● **Your goal**: Copy out all the lines in the records that include the word "scene".

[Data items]
——————
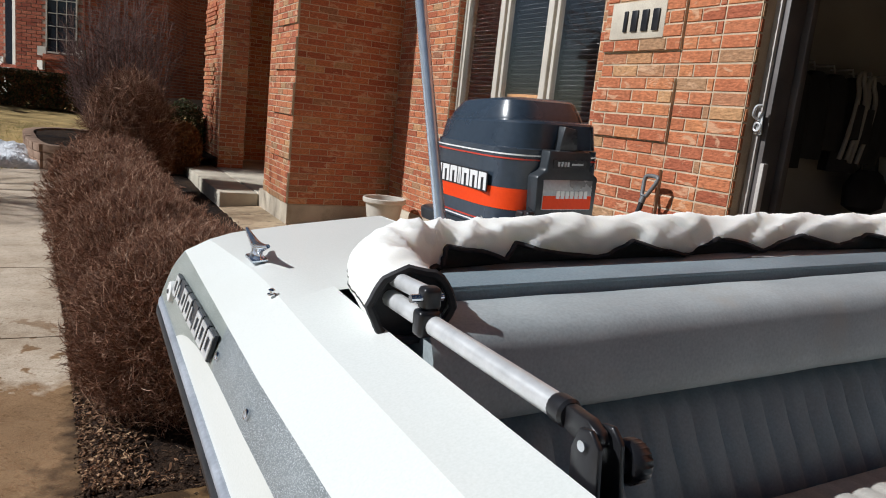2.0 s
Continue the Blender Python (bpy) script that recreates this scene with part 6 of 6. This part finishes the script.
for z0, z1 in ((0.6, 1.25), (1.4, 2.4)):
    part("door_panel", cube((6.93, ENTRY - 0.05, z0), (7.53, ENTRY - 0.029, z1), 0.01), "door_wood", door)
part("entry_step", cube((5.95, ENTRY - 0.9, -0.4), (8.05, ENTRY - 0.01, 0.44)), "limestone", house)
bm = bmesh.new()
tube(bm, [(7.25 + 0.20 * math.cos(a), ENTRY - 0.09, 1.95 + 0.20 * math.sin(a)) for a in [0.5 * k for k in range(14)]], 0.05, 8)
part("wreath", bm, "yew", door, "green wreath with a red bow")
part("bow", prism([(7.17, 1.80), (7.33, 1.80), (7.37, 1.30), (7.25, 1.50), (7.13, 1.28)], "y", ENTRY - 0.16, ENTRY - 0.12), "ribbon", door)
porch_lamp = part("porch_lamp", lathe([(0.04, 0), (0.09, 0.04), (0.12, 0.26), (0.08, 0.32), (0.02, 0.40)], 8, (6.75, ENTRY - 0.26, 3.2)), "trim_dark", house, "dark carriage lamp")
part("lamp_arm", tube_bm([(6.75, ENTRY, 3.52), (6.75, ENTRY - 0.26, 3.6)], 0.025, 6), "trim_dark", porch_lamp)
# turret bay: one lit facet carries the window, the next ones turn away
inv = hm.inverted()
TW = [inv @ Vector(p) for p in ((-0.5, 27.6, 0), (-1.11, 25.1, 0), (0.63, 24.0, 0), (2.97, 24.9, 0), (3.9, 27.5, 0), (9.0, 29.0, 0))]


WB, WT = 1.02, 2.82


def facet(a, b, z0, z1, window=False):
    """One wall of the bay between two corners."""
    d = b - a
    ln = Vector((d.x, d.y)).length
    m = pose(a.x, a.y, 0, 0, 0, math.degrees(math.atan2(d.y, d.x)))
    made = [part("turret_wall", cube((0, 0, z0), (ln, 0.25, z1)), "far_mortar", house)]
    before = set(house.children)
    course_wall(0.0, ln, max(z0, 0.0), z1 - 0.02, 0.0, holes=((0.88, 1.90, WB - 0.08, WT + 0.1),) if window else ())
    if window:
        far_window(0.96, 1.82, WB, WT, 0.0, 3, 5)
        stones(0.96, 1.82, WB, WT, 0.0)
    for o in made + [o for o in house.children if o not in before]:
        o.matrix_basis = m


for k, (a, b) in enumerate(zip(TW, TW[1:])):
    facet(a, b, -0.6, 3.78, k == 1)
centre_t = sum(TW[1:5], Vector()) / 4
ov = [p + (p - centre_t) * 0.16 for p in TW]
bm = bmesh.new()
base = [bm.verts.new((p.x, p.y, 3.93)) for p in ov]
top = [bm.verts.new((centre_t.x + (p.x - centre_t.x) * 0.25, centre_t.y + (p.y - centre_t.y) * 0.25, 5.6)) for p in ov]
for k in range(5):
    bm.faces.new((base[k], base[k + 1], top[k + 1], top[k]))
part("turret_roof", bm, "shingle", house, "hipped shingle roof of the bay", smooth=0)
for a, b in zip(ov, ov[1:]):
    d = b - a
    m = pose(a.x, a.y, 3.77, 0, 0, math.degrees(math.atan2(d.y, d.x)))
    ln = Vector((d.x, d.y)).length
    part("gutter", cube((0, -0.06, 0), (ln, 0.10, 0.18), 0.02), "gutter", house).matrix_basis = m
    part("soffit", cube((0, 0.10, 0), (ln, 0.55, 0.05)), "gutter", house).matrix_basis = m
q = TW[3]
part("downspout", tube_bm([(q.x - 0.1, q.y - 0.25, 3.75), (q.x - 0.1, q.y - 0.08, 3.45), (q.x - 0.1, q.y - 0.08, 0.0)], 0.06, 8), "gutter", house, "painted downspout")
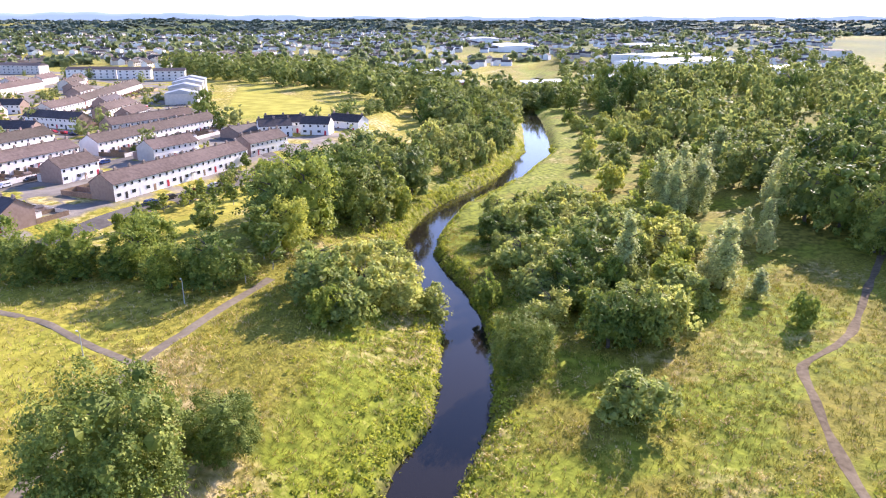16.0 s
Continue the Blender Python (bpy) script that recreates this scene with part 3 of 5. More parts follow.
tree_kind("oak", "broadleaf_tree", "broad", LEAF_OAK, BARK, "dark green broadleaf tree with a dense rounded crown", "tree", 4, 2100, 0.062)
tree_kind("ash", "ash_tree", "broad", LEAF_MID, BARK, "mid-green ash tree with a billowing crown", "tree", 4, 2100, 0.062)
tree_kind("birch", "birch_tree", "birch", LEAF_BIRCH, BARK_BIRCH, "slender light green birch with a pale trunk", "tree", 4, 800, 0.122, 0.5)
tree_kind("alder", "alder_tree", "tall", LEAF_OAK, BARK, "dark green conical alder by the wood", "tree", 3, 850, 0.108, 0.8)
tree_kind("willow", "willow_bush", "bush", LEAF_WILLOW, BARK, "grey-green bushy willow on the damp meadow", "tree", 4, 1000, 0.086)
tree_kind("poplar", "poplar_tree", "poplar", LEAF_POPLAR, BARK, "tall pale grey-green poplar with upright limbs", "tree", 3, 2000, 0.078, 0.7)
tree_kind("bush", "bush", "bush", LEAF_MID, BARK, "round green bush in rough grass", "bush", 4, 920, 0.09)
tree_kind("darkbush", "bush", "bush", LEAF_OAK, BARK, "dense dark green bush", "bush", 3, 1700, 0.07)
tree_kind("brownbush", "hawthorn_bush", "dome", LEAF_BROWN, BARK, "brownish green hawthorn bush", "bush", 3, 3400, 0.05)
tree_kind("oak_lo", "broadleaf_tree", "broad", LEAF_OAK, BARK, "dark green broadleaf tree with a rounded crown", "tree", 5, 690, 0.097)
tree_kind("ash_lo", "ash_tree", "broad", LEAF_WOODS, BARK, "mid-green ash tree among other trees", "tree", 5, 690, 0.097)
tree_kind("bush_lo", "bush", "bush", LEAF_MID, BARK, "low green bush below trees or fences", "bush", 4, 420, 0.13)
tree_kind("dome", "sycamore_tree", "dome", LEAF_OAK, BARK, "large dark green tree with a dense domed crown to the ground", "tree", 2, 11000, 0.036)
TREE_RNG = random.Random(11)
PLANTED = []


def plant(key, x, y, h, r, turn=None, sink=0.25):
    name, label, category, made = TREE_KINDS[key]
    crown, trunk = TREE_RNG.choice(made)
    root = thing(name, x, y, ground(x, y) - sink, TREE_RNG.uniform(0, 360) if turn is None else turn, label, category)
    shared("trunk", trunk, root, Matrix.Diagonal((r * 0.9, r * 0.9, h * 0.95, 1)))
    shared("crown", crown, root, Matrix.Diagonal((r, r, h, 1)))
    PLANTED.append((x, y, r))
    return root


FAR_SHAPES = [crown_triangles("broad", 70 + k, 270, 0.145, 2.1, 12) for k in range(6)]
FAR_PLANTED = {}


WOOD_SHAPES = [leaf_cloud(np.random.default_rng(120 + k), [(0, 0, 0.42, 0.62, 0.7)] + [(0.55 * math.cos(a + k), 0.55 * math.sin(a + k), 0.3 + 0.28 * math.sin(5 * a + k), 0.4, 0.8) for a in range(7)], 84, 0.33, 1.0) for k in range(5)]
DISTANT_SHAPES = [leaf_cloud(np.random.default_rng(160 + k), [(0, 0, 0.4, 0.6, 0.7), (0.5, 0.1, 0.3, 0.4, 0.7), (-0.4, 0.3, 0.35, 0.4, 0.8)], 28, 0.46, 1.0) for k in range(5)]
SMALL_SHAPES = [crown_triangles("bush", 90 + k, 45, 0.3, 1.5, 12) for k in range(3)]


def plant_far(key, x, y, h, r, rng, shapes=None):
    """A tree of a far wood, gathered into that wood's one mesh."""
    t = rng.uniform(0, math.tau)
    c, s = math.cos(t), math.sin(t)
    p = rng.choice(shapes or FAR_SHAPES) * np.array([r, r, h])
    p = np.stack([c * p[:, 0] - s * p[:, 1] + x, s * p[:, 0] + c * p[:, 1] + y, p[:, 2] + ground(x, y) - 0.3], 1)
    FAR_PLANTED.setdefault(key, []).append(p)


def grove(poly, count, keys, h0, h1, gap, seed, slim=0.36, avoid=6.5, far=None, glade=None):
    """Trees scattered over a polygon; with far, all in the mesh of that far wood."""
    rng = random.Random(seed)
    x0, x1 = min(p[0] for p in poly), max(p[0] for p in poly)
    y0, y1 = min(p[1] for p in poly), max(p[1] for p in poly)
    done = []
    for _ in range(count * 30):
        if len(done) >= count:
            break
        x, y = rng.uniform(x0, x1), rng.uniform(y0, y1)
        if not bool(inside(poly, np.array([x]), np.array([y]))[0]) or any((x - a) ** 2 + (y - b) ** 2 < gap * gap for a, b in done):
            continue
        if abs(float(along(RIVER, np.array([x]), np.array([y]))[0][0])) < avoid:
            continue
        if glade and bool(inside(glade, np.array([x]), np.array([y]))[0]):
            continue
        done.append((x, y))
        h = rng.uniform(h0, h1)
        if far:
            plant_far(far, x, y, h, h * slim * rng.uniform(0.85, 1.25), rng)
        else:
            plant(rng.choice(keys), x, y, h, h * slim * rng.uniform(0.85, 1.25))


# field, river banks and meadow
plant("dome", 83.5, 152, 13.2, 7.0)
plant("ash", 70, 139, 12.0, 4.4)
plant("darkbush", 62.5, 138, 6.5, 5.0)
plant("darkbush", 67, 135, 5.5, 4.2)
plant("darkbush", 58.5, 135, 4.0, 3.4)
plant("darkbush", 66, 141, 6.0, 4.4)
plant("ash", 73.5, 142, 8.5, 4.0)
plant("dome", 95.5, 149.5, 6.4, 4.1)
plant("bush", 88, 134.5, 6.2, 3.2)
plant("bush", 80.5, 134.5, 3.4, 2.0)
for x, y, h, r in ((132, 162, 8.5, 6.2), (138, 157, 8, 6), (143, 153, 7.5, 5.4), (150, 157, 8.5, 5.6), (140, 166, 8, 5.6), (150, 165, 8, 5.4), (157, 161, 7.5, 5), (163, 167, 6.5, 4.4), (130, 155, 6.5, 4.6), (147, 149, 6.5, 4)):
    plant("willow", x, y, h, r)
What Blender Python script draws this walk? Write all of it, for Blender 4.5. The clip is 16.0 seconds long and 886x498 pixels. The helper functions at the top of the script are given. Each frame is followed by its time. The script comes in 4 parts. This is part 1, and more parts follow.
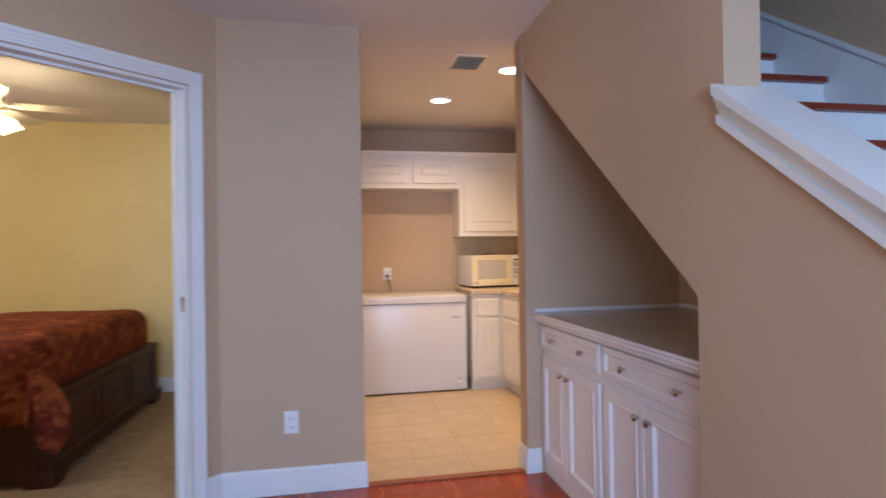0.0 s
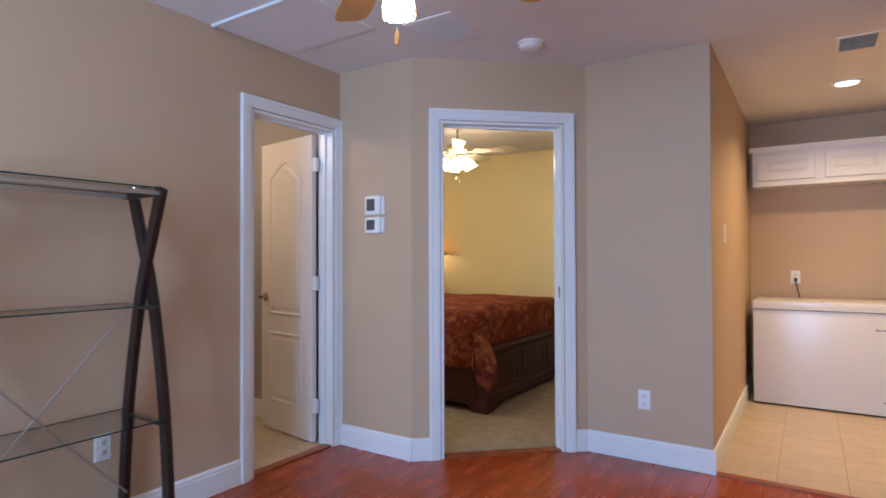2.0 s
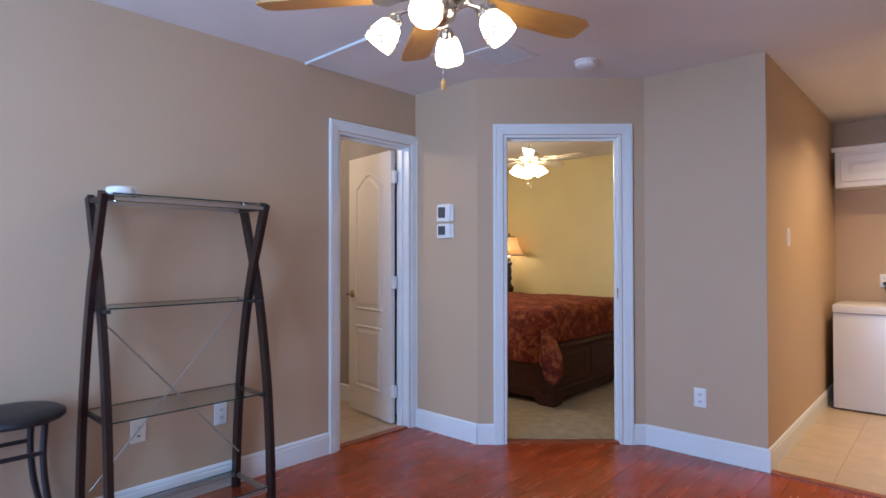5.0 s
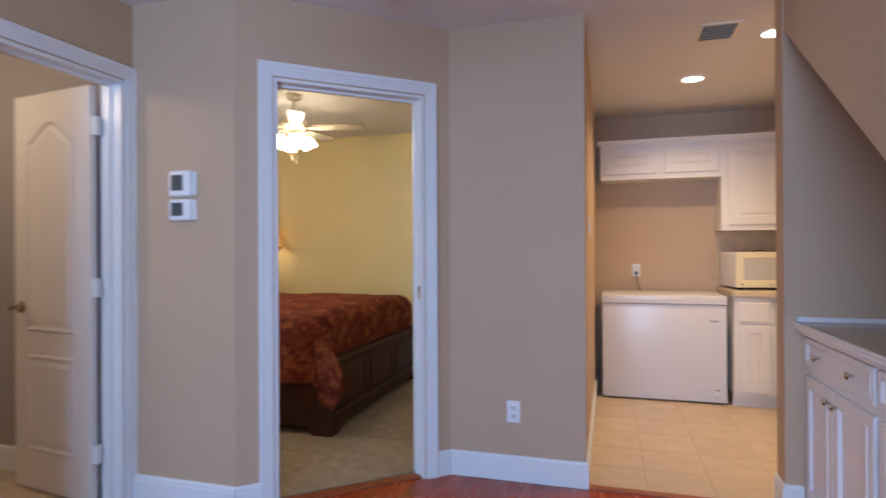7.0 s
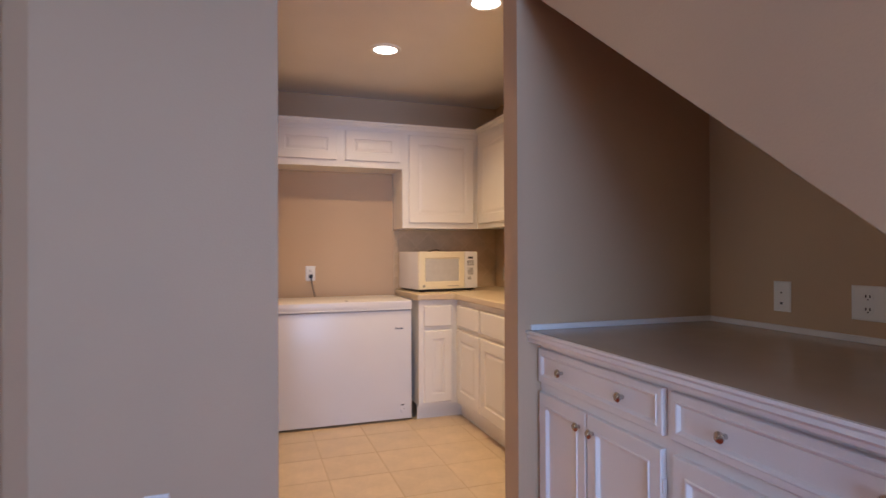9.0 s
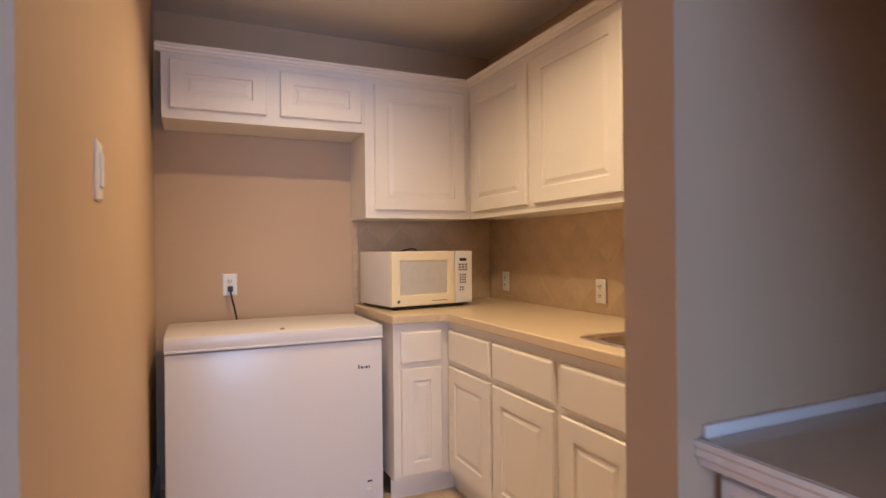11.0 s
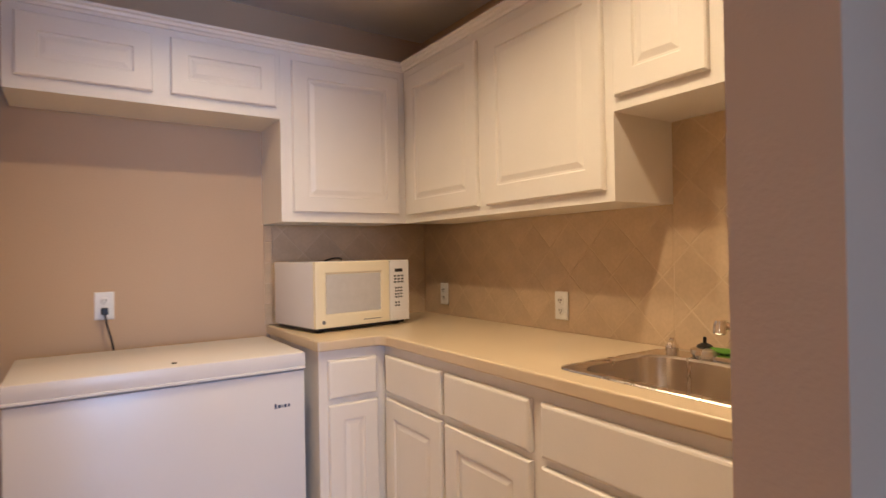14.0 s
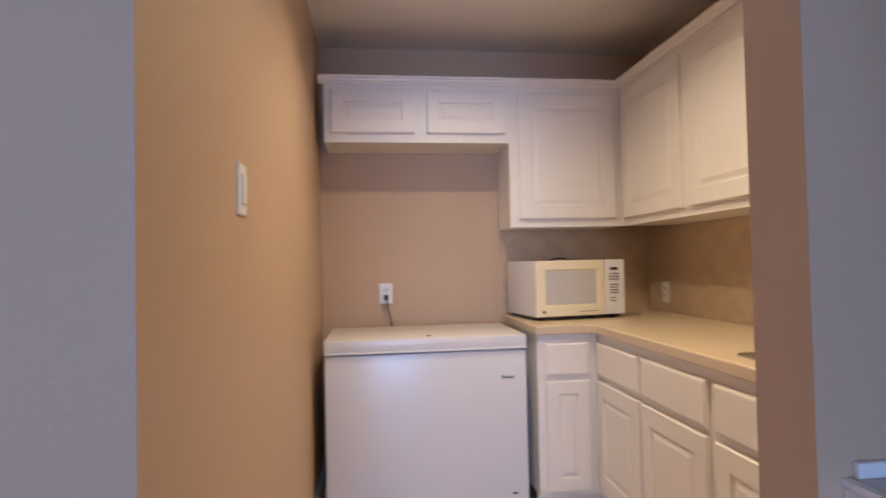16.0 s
——————
● **Solution**:
Continue the Blender Python (bpy) script that recreates this scene with part 6 of 6. This part finishes the script.
Continue the Blender Python (bpy) script that recreates this scene with part 3 of 5. More parts follow.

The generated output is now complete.